On Saturday 30 June, in the sleepy little town of Amesbury, England, a middle aged couple – Dawn Sturgess, 44 and Charlie Rowley, 45 were found in medical distress. At first, British authorities believed their condition to be the result of either a heroin or crack cocaine overdose, as both individuals are known to be “recreational drug users”.
Three days later it was announced that Sturgess and Rowley were in fact stricken by the exposure to the nerve agent Novichok. This of course is the same Novichok poison that was allegedly used in the attempted murder of former Russian double agent Sergei Skripal and his daughter Julia back on 4 March.
Since Amesbury is just 11 kilometers away from Salisbury, where the Skripals were attacked, the official conclusions was that the two cases must be linked. That sounds logical enough.
Therefore it makes sense that the British government would blame the same alleged culprit. Home Secretary Sajid Javid rose in Parliament to demand, “that the Russian State come forward and explain what has gone on.” For good measure, Javid added that “ it is completely unacceptable for our people to be either deliberate or accidental targets, or for our streets, our parks and towns to be dumping grounds for poison.”
It is not exactly in the same league as Winston Churchill’s rousing 1940 “we will fight them on the beaches” speech, but Javid would have us believe that the UK is under a direct chemical attack by the Russians.
The question begs not only where is the proof, but also what is Russia’s motive? To date, the UK authorities have not identified a single suspect involved in the Skripal attack, and have yet to even identify how and where the Skripals were exposed to this “deadly, military grade nerve agent”. Theories range from liquid applied to their door handle, vapor through their car vents and the substance being planted into Julia’s suitcase.
So far no one has even speculated as to how the recreational drug users Sturggess and Rowley were exposed, other than it is somehow collateral contamination from the Skripal attack.
It was a bit of a stretch to understand why Russian secret service agents would plot such an elaborate assassination of Skripal. Yes, he was discovered to be a double agent working for Britain’s MI6 back in 2004. He was convicted in 2006 and spent four years in jail. In 2010 he was released to the UK as part of a spy swap deal.
Any secrets Skripal has acquired as a traitor to Moscow would have been fourteen years out of date, and he has been left alone for eight years since the Kremlin felt it safe to release him. So why kill him? And why use a “deadly, military grade nerve agent”, rather than simply shooting him in a fake robbery?

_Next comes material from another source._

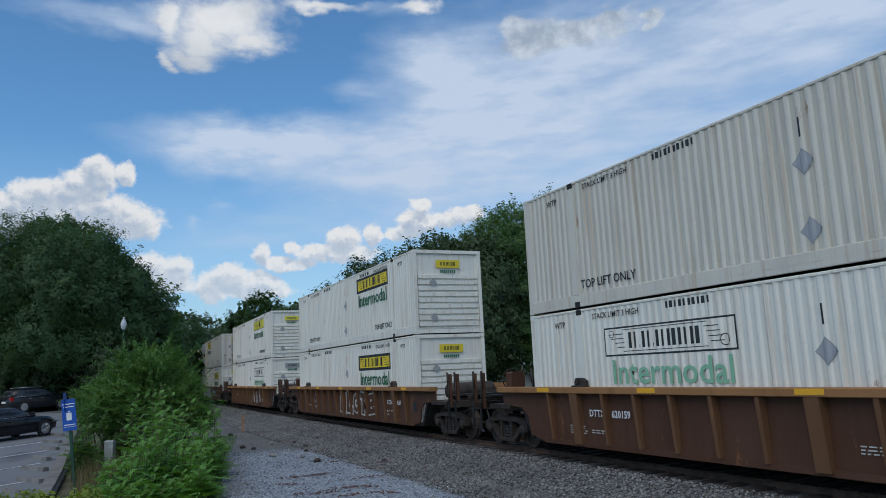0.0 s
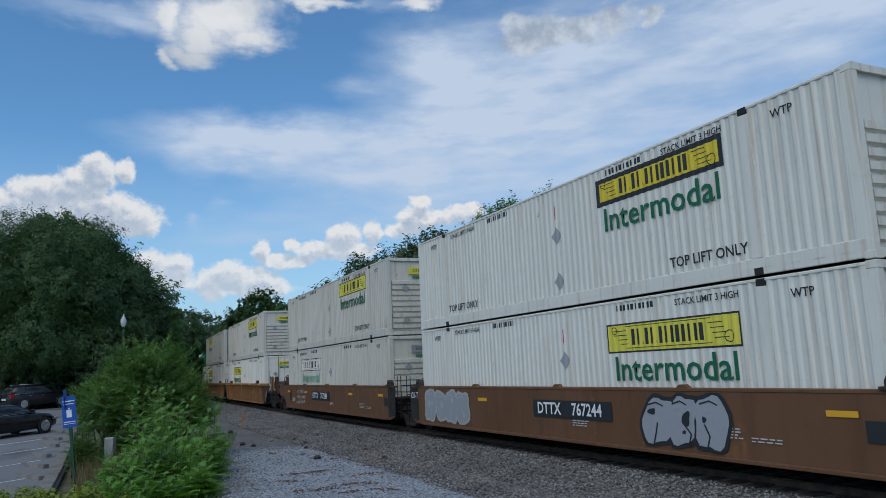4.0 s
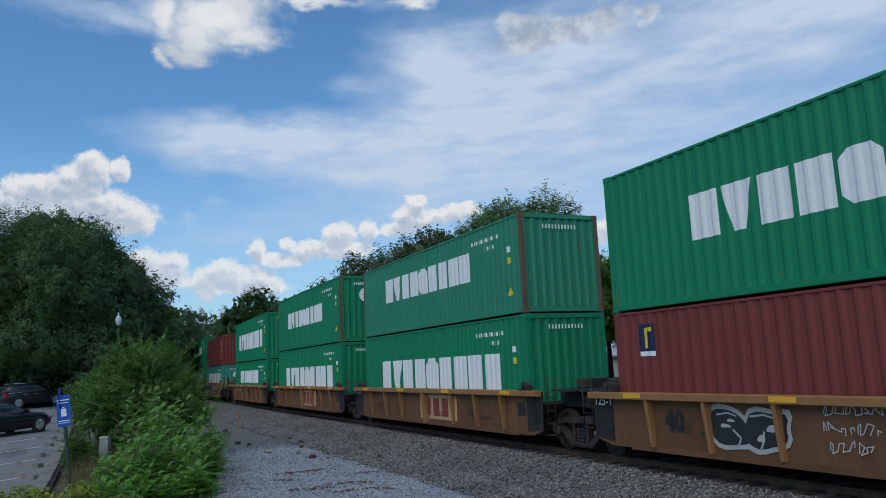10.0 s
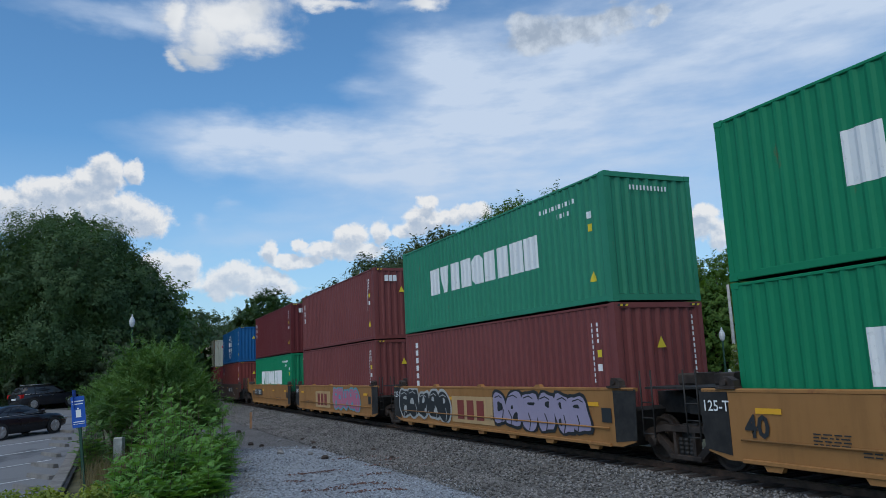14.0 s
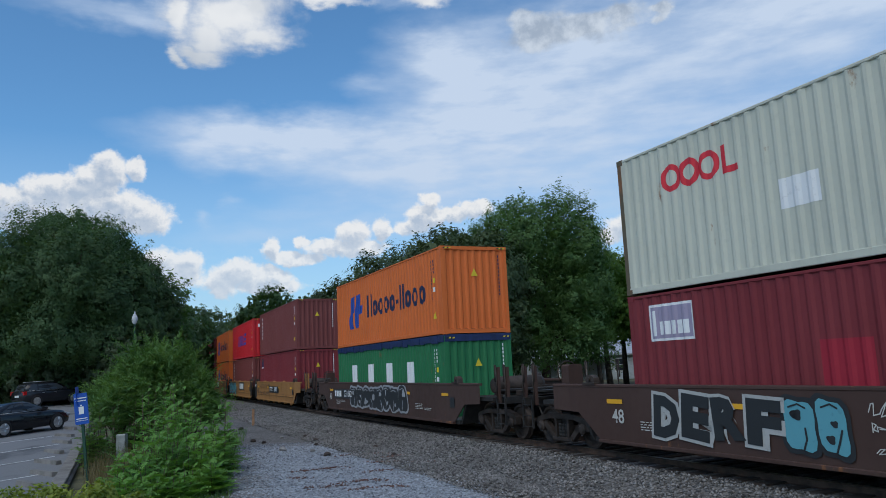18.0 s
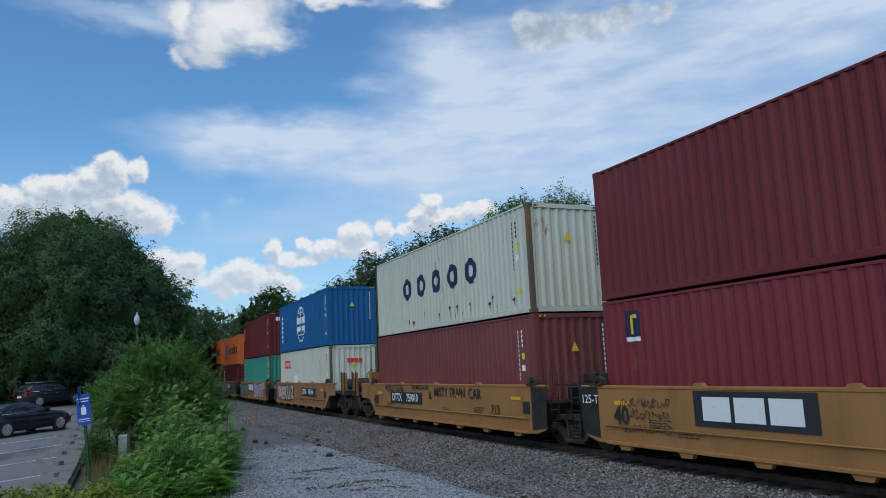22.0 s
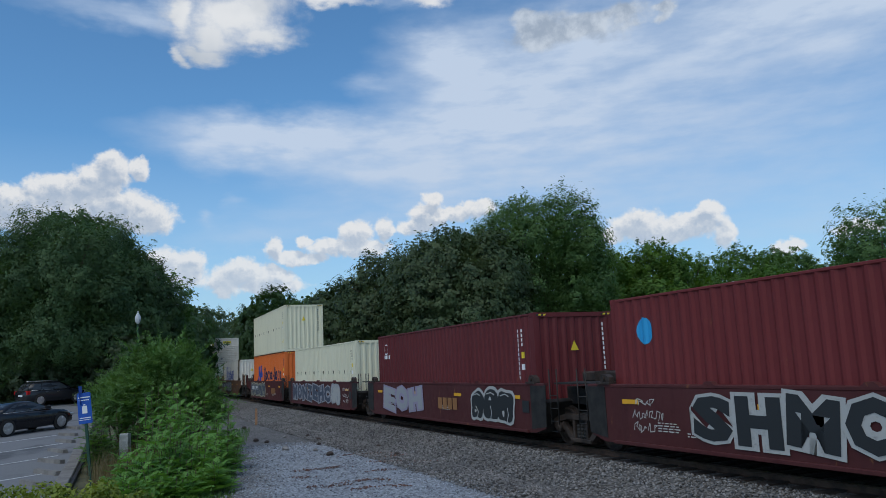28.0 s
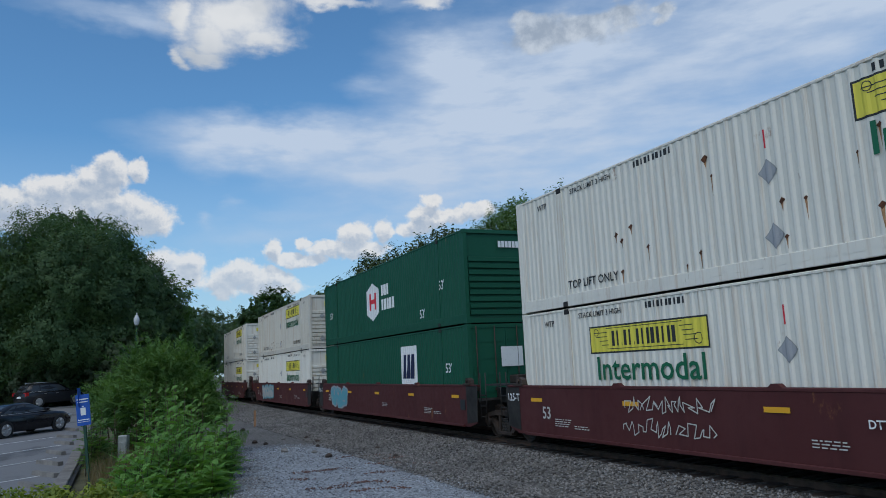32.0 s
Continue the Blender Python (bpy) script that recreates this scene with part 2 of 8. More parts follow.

I do not think any one will be able to come up with a plausible motive as to why Russian agents would return to a place near the scene of a crime to risk attacking a couple of recreational drug users in the middle of the World Cup, which as Sectary Javid pointed out means “ the eyes of world are currently on Russia”.
We were told to believe that the Russian Sate was implicated in the Skripal attack by UK Prime Minister Theresa May because there was simply no other possible theory. Canada and 26 other countries took May at her word and dutifully expelled a total of 151 Russian diplomats from embassies around the world.
Then on 31 May we had a truly bizarre case of the Ukrainian intelligence service faking the death of Russian journalist Arkady Babchenko . Since Babchenko was a rabid critic of the Putin regime, the blame was immediately placed on the shoulders of Putin’s murderous henchmen.
Britain’s ever comical Foreign Secretary Boris Johnson tweeted out a demand for Putin to be brought to justice. When Babchenko held a press conference two days after his “death” to announce he was still alive, his convoluted explanation was that Putin would have killed him if he did not fake his death.
In addition to the Babchenko case proving Ukraine intelligence has a clear motive to discredit Russia with a fake assassination, they are also a former Soviet Republic meaning they would also possess the Novichok agent.
Speaking of which, despite all of the emotive descriptions of Novichok as a “deadly, military grade nerve agent,” it has proven to be rather unreliable. To date, of the five people allegedly exposed to it — the Skripals, Sturgess, Rowley and police Detective Sergeant Nick Bailey — only Dawn Sturgess has died while the other 4 have all recovered.
By comparison, it is expected that over 4000 recreational drug users will die this year in the UK as a result of the burgeoning opioid crisis. Blame that on Putin.